TASK DIRECTIONS: Repeat, exactly, the run of lines that opens with the line containing "More parts follow." and closes with the line containing "return low[0], top[1]", and leave all other lines out.
═══ MATERIAL PROVIDED
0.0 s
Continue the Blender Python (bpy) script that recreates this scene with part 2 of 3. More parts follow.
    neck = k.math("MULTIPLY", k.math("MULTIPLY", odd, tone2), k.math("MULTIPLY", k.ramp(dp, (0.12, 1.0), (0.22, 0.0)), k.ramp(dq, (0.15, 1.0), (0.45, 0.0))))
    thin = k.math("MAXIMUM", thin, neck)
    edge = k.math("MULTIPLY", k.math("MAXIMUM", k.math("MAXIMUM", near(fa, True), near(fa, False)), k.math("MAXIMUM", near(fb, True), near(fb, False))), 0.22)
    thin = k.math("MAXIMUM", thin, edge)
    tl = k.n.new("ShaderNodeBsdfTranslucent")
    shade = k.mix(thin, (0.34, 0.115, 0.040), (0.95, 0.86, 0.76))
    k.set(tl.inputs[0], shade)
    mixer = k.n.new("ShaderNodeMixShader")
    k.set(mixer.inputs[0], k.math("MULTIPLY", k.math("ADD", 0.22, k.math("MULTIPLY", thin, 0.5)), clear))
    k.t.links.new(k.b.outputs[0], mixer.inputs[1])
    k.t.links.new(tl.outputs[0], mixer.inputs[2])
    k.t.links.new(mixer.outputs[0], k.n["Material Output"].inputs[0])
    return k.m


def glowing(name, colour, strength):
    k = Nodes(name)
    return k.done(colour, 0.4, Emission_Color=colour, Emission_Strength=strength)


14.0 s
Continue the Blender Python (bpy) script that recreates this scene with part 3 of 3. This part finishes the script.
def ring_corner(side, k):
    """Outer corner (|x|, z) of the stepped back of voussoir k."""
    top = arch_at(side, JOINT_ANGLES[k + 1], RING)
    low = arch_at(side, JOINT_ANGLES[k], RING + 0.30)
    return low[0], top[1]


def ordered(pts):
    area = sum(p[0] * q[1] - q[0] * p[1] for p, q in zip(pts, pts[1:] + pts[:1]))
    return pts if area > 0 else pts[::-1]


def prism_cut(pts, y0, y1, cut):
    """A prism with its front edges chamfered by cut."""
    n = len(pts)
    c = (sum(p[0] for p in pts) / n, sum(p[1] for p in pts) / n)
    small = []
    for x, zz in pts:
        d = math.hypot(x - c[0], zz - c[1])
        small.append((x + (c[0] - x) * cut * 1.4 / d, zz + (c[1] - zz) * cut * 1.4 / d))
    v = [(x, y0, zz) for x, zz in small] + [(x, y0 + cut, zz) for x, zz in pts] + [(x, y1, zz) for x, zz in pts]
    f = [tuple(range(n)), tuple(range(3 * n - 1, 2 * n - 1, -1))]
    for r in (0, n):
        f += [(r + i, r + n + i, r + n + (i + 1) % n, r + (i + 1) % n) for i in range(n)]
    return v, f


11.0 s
══════
RESPONSE FOR THIS EXERCISE:
Continue the Blender Python (bpy) script that recreates this scene with part 2 of 3. More parts follow.
    neck = k.math("MULTIPLY", k.math("MULTIPLY", odd, tone2), k.math("MULTIPLY", k.ramp(dp, (0.12, 1.0), (0.22, 0.0)), k.ramp(dq, (0.15, 1.0), (0.45, 0.0))))
    thin = k.math("MAXIMUM", thin, neck)
    edge = k.math("MULTIPLY", k.math("MAXIMUM", k.math("MAXIMUM", near(fa, True), near(fa, False)), k.math("MAXIMUM", near(fb, True), near(fb, False))), 0.22)
    thin = k.math("MAXIMUM", thin, edge)
    tl = k.n.new("ShaderNodeBsdfTranslucent")
    shade = k.mix(thin, (0.34, 0.115, 0.040), (0.95, 0.86, 0.76))
    k.set(tl.inputs[0], shade)
    mixer = k.n.new("ShaderNodeMixShader")
    k.set(mixer.inputs[0], k.math("MULTIPLY", k.math("ADD", 0.22, k.math("MULTIPLY", thin, 0.5)), clear))
    k.t.links.new(k.b.outputs[0], mixer.inputs[1])
    k.t.links.new(tl.outputs[0], mixer.inputs[2])
    k.t.links.new(mixer.outputs[0], k.n["Material Output"].inputs[0])
    return k.m


def glowing(name, colour, strength):
    k = Nodes(name)
    return k.done(colour, 0.4, Emission_Color=colour, Emission_Strength=strength)


14.0 s
Continue the Blender Python (bpy) script that recreates this scene with part 3 of 3. This part finishes the script.
def ring_corner(side, k):
    """Outer corner (|x|, z) of the stepped back of voussoir k."""
    top = arch_at(side, JOINT_ANGLES[k + 1], RING)
    low = arch_at(side, JOINT_ANGLES[k], RING + 0.30)
    return low[0], top[1]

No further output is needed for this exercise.